= WHAT YOU WILL DO =
Look through the records that follow. Copy every line containing the word "recreates".

= MATERIAL TO PROCESS =
* * * * *
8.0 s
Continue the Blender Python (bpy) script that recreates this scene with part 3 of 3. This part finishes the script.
* * * * *
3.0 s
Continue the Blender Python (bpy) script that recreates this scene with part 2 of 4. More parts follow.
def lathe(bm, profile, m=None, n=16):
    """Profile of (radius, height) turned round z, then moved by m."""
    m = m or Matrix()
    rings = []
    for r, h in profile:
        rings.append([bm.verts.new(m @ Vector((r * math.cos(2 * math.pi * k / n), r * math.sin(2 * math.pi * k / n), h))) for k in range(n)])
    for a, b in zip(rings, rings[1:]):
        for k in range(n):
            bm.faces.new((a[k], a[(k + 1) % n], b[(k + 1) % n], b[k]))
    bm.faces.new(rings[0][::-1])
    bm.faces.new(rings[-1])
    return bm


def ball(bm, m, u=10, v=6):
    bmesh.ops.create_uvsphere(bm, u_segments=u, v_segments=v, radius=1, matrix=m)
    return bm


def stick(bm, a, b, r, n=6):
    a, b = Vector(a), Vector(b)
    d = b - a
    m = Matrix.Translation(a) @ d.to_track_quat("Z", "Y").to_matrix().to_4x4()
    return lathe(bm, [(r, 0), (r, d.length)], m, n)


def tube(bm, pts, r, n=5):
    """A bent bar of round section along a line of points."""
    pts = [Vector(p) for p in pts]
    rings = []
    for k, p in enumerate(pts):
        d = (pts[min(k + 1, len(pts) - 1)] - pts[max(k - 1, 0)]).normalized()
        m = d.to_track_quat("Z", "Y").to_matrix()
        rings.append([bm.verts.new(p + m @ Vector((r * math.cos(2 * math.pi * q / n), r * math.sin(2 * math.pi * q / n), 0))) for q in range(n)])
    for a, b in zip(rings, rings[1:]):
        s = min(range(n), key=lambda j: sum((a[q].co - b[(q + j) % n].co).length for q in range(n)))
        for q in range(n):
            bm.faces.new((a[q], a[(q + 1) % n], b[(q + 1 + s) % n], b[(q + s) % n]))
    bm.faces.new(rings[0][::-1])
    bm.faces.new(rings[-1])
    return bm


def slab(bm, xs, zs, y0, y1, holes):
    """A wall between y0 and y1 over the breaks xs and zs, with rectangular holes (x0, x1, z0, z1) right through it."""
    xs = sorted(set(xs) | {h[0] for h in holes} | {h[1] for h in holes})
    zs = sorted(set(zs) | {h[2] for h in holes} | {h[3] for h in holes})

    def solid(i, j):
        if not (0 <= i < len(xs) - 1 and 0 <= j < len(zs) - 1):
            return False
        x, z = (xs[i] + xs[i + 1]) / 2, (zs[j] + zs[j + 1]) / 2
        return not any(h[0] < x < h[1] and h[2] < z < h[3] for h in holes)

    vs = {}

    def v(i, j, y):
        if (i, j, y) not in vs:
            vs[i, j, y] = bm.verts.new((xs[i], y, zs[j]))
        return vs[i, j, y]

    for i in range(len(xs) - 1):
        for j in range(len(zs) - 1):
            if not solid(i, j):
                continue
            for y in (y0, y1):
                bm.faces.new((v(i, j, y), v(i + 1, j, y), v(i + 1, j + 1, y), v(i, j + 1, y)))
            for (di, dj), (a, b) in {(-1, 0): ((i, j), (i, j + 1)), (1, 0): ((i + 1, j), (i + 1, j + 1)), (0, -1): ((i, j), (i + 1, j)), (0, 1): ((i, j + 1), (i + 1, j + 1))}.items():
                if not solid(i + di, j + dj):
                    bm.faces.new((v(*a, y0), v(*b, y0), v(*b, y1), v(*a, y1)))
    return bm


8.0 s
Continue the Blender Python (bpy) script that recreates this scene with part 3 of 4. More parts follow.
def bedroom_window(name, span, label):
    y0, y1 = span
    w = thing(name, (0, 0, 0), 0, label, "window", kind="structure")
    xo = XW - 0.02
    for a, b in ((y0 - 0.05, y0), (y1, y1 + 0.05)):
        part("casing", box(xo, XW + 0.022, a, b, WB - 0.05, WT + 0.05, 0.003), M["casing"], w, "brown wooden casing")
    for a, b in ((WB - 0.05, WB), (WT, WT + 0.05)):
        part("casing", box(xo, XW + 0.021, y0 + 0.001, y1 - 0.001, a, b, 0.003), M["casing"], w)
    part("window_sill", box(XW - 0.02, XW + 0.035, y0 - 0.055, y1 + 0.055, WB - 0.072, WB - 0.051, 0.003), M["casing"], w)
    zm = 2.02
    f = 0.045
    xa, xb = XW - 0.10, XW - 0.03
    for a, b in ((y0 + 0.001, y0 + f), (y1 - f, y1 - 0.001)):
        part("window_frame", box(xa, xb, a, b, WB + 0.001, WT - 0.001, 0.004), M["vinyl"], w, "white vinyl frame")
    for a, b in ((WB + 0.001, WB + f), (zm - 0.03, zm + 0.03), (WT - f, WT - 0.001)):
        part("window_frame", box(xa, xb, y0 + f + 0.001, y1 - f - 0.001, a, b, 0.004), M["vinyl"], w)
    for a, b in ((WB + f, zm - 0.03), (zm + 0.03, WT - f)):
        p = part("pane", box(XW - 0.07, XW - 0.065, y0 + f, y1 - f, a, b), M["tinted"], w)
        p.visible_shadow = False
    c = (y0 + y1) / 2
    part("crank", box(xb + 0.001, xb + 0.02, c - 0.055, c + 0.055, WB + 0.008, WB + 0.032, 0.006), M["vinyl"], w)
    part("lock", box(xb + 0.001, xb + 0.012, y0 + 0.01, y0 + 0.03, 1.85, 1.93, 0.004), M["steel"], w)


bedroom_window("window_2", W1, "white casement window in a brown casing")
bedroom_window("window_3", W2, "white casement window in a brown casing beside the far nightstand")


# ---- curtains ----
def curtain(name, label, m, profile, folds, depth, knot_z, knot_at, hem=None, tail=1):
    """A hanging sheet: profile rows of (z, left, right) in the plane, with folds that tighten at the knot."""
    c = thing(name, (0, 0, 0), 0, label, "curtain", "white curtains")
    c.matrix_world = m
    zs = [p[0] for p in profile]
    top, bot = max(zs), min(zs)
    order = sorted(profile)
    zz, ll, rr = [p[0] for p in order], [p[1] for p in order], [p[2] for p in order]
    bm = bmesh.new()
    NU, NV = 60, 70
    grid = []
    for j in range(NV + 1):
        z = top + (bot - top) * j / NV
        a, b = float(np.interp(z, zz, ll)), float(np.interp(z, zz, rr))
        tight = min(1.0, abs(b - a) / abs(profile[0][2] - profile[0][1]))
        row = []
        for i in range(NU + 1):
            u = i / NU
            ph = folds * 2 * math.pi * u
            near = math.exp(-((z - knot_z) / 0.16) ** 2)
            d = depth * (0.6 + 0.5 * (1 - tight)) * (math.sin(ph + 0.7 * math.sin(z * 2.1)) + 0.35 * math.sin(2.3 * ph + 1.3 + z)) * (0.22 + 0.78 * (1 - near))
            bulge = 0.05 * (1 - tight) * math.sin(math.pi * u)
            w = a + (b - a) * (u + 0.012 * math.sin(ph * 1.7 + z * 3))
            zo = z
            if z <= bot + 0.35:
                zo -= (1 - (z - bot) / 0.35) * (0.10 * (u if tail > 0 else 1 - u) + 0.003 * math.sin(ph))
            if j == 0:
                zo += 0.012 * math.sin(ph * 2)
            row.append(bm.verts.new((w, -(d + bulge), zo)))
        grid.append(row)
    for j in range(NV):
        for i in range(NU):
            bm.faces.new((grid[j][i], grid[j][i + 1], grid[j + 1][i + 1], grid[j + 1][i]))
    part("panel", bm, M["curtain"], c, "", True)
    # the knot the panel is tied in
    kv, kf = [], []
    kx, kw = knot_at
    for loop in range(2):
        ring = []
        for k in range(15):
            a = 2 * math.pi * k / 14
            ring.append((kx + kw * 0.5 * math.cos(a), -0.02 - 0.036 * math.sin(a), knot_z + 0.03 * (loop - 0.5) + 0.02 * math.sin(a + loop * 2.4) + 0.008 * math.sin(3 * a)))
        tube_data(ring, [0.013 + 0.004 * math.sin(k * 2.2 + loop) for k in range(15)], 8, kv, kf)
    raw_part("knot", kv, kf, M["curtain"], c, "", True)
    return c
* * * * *
= ANSWER TO THIS TASK =
Continue the Blender Python (bpy) script that recreates this scene with part 3 of 3. This part finishes the script.
Continue the Blender Python (bpy) script that recreates this scene with part 2 of 4. More parts follow.
Continue the Blender Python (bpy) script that recreates this scene with part 3 of 4. More parts follow.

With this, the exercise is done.